Alternative investments like hedge funds, emerging markets like China are ever more frequent and important in US pension funds' portfolios, even though several red flags have been raised about their risks. The latest warning came in September with the bankruptcy of Amaranth, a hedge fund whose bets on natural gas prices went wrong and caused heavy losses to several state retirement systems that had invested in it. This failure apart, hedge funds' performances have not been very brilliant this year.
But apparently this is not making them change their plans to increase their exposure in investments that promise better returns. For example, after the Amaranth collapse came to light, the $7.7bn (€6.1bn) San Diego County Employees Retirement Association, which lost $105m of the $175m it had invested directly in Amaranth, decided to add another hedge fund (Highbridge Capital) to its portfolio. In the meantime the largest public pension fund in the US, the $210bn California Public Employees Retirement System
(CalPERS) has just announced it is evaluating whether to add China to its list of permissible emerging equity markets and it is focusing more on natural resources, notwithstanding the ‘bubble' level of their prices.
San Diego County's story explains why defined benefit (DB) schemes need risking more and chasing higher returns. In 2002, when the county's pension fund was still well funded, its board of supervisors decided to improve benefits and retroactively award them too, de facto encouraging hundreds of employees to immediately retire and take advantage of the new rules.
According to local papers' estimates, that move cost more than $1bn: to cover the gap the board obtained loans and invested the proceeds in hedge funds. Currently the San Diego fund has $1.5bn invested in 11 hedge funds, about one-fifth of its total assets, with plans for more. Thanks to these alternative investments, the 2005 return was 15.6%, higher that the 8.4% target. With the Amaranth flop alone, the San Diego fund lost 2% of its assets, but its supervisors defend their strategy: the 11 hedge funds in the plan's portfolio are ‘overlays', "spread like icing over the S&P 500 cake" to carry less risk than the stocks themselves, according to Laura Demarco, one of the board members for the San Diego pension fund.
While the San Diego County retirement scheme invested directly in Amaranth, other two public pension funds did it through funds of funds: the $43bn Massachusetts Pension Reserves Investment Management fund had about $56m invested in Amaranth through two funds of funds advisers, Rock Creek Group and Ivy Asset Management Corp; the $30bn Pennsylvania State Employees' Retirement System had money in Amaranth through a fund of funds run by Morgan Stanley and in whole has $7.1bn in hedge funds. After the Amaranth failure, both state funds' managers assured their members that the situation was under control and they would not change their commitment to alternative investments. On the contrary, the Pennsylvania fund confirmed it was about to increase its stake in hedge funds to $8.7bn.

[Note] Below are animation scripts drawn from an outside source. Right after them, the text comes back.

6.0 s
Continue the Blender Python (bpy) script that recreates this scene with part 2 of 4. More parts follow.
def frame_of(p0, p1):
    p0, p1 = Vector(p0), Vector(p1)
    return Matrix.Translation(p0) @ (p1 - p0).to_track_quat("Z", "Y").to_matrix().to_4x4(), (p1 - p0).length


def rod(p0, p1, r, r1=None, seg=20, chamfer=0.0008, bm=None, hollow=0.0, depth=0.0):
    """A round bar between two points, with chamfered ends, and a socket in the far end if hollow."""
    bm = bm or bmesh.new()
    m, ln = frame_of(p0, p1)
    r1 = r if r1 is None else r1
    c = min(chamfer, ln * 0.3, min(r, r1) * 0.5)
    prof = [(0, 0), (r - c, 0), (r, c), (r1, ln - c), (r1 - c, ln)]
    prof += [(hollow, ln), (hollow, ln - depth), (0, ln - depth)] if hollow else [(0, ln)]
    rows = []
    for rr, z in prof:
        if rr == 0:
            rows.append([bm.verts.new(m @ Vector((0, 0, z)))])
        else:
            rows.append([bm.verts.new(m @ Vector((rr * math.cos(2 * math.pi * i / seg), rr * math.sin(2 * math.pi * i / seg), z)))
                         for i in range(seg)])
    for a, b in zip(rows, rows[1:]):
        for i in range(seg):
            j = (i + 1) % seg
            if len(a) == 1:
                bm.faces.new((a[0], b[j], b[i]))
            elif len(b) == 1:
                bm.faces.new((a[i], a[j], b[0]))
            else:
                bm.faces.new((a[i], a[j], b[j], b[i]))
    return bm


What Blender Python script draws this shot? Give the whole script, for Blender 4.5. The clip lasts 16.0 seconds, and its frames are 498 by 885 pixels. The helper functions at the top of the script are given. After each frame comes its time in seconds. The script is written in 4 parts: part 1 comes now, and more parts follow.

San Diego, Massachusetts and Pennsylvania are not alone. Most (62%) of US pension funds that already invest in hedge funds intend to increase their allocations to this asset class, according to the new global survey by Mercer Investment Consulting, no matter the fact that only a minority (23% of a global universe of 181 schemes, polled before the Amaranth news) are satisfied with how their fund-of-hedge-fund investments have fared. In fact during the first nine months of 2006, the MSCI Hedge Fund Invest Index rose only 3.57%, lagging the MSCI World Equity index, which rose 11.44.
"The lack of satisfaction expressed by investors is likely to be due to a mixture of high expectations and fund managers not explaining their strategies clearly enough," commented Divyesh Hindocha, global head of investment consulting policy at Mercer. "While funds of hedge funds are attracting a great deal of attention, many investors are unclear about what they wish to achieve by investing in them, and what the funds can realistically deliver."
So far CalPERS has invested in hedge funds less than 2% of its huge portfolio, being been more committed to private equity. The new chief investment officer, Russell Read, former deputy CIO at Deutsche AM, has promised a radical change of the fund's strategy, looking for new sectors and products. He believes that commodities and natural resources, such as timber and energy, will be the most rewarding investments in the near-term, but he also thinks of adding China to its list of permissible emerging equity markets.